**WRITTEN REQUEST**
Copy all the material that follows, keeping every character the same.

**PROVIDED MATERIAL**
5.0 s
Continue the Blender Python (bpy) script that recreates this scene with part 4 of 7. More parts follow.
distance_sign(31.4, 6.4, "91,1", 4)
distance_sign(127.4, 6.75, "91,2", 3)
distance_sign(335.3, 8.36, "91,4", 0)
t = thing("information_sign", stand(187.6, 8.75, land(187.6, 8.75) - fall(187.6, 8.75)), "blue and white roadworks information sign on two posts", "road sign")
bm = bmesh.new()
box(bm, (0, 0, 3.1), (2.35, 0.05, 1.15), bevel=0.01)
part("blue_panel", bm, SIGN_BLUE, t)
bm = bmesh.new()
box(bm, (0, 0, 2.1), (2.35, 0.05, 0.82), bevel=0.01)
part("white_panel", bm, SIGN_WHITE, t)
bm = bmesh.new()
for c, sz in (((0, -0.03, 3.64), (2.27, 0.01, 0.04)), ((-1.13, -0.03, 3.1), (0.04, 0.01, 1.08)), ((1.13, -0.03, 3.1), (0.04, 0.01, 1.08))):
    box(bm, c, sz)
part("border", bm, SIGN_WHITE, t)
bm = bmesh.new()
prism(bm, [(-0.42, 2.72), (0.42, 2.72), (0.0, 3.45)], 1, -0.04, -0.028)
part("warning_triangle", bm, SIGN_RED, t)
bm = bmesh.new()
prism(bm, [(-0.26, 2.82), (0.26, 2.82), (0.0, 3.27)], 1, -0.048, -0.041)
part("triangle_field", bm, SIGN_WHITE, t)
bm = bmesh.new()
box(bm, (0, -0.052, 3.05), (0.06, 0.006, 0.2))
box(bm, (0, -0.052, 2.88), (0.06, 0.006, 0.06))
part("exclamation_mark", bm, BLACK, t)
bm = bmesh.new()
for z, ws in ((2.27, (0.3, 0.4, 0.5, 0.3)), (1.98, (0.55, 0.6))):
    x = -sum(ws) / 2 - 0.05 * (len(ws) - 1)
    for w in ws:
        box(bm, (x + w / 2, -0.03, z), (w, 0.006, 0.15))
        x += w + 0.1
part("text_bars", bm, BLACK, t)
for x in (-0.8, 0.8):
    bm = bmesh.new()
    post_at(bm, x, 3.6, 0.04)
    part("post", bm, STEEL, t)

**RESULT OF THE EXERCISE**
5.0 s
Continue the Blender Python (bpy) script that recreates this scene with part 4 of 7. More parts follow.
distance_sign(31.4, 6.4, "91,1", 4)
distance_sign(127.4, 6.75, "91,2", 3)
distance_sign(335.3, 8.36, "91,4", 0)
t = thing("information_sign", stand(187.6, 8.75, land(187.6, 8.75) - fall(187.6, 8.75)), "blue and white roadworks information sign on two posts", "road sign")
bm = bmesh.new()
box(bm, (0, 0, 3.1), (2.35, 0.05, 1.15), bevel=0.01)
part("blue_panel", bm, SIGN_BLUE, t)
bm = bmesh.new()
box(bm, (0, 0, 2.1), (2.35, 0.05, 0.82), bevel=0.01)
part("white_panel", bm, SIGN_WHITE, t)
bm = bmesh.new()
for c, sz in (((0, -0.03, 3.64), (2.27, 0.01, 0.04)), ((-1.13, -0.03, 3.1), (0.04, 0.01, 1.08)), ((1.13, -0.03, 3.1), (0.04, 0.01, 1.08))):
    box(bm, c, sz)
part("border", bm, SIGN_WHITE, t)
bm = bmesh.new()
prism(bm, [(-0.42, 2.72), (0.42, 2.72), (0.0, 3.45)], 1, -0.04, -0.028)
part("warning_triangle", bm, SIGN_RED, t)
bm = bmesh.new()
prism(bm, [(-0.26, 2.82), (0.26, 2.82), (0.0, 3.27)], 1, -0.048, -0.041)
part("triangle_field", bm, SIGN_WHITE, t)
bm = bmesh.new()
box(bm, (0, -0.052, 3.05), (0.06, 0.006, 0.2))
box(bm, (0, -0.052, 2.88), (0.06, 0.006, 0.06))
part("exclamation_mark", bm, BLACK, t)
bm = bmesh.new()
for z, ws in ((2.27, (0.3, 0.4, 0.5, 0.3)), (1.98, (0.55, 0.6))):
    x = -sum(ws) / 2 - 0.05 * (len(ws) - 1)
    for w in ws:
        box(bm, (x + w / 2, -0.03, z), (w, 0.006, 0.15))
        x += w + 0.1
part("text_bars", bm, BLACK, t)
for x in (-0.8, 0.8):
    bm = bmesh.new()
    post_at(bm, x, 3.6, 0.04)
    part("post", bm, STEEL, t)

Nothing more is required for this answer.